A more rational thing to do would have been to force the banks to grant Greece a debt haircut, waiving off 50% of the loans, while helping Greece restructure its economy in a realistic manner.

Instead, many people especially at the EU saw the Greek economic problems as a moral failure of all the Greek people for which all of them, including pensioners, must be punished while safely bailing out the banks that originally lent. Somehow, it is unacceptable to blame the banks.


"because they were certain that ECB (or EU) would guarantee their loans."

I doubt this. The ECB and EU have not ever done this, and thinking through it just for a minute means that this is highly unlikely. I can't fathom why anyone would actually think this is going to happen with any degree of certainty. But I get the impetus that 'way back in the 2000's' that people might have 'felt this way'.

Also - there's a lot of fault still on the side of the Greeks in this case.


Not only that, but the average (Greek or not) person has no grasp of even basic economic policy, and can't see farther than "I have a job that pays well, so what if all the politicians are corrupt? It's not like I can do anything about that anyway".

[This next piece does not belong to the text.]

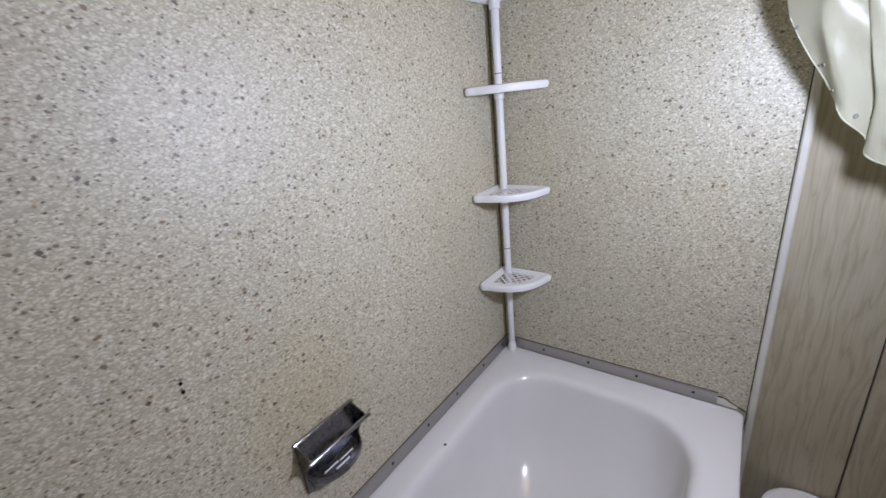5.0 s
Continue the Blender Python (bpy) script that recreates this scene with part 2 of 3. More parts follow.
def gauze(name, color):
    """Thin nylon netting: lets light through, and varies from ruffle to ruffle."""
    m, nt, b = material(name, color, 0.6)
    geo = nt.nodes.new("ShaderNodeObjectInfo")
    thread = noise_of(nt, place_of(nt), 900, 2)
    c = ramp(nt, geo.outputs["Random"], [(0.0, tuple(x * 0.72 for x in color)), (1.0, tuple(min(1, x * 1.15) for x in color))])
    c = mix(nt, step(nt, thread.outputs["Fac"], 0.35, 0.7), mix(nt, 1.0, c, (0.85, 0.88, 0.85), "MULTIPLY"), c)
    nt.links.new(c, b.inputs["Base Color"])
    tl = nt.nodes.new("ShaderNodeBsdfTranslucent")
    nt.links.new(c, tl.inputs["Color"])
    tp = nt.nodes.new("ShaderNodeBsdfTransparent")
    ms, ms2 = nt.nodes.new("ShaderNodeMixShader"), nt.nodes.new("ShaderNodeMixShader")
    ms.inputs[0].default_value, ms2.inputs[0].default_value = 0.55, 0.32
    nt.links.new(b.outputs[0], ms.inputs[1])
    nt.links.new(tl.outputs[0], ms.inputs[2])
    nt.links.new(ms.outputs[0], ms2.inputs[1])
    nt.links.new(tp.outputs[0], ms2.inputs[2])
    nt.links.new(ms2.outputs[0], nt.nodes["Material Output"].inputs[0])
    return m


def vinyl_sheet():
    m, nt, b = material("curtain_vinyl", (0.80, 0.82, 0.76), 0.32)
    vec = place_of(nt)
    dirt = noise_of(nt, vec, 9, 4)
    c = mix(nt, step(nt, dirt.outputs["Fac"], 0.45, 0.75), (0.61, 0.60, 0.45), (0.50, 0.48, 0.34))
    nt.links.new(c, b.inputs["Base Color"])
    tl = nt.nodes.new("ShaderNodeBsdfTranslucent")
    nt.links.new(c, tl.inputs["Color"])
    ms = nt.nodes.new("ShaderNodeMixShader")
    ms.inputs[0].default_value = 0.10
    nt.links.new(b.outputs[0], ms.inputs[1])
    nt.links.new(tl.outputs[0], ms.inputs[2])
    nt.links.new(ms.outputs[0], nt.nodes["Material Output"].inputs[0])
    bump(nt, b, noise_of(nt, place_of(nt, (1, 1, 0.35)), 22, 4).outputs["Fac"], 0.5, 0.004)
    return m


def clear_plastic(name, color, rough=0.12, ior=1.4):
    m, nt, b = material(name, color, rough)
    b.inputs["Transmission Weight"].default_value = 0.75
    b.inputs["IOR"].default_value = ior
    return m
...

The average Greek is in on the scam by not paying any taxes, or expecting to retire with full pension earlier than Germans do and voting out anyone who considers changing this. It's a problem from top to bottom.


Who exactly would force banks to grant Greece a debt haircut? And what would stop every other indebted nation from demanding the same deal?


A certain EU country exports it’s supposed tax revenue to Greece so they can use 90% of it to pay their multinational banks. They have to do it in a currency they don’t own and is overvalued relative to their economy. The country mostly pressing for this is meanwhile running an export surplus and apparently asking the same for every economy in the region. This is not sensible economics any way you slice it.

It’s happened before in history and even has a name: debt bondage.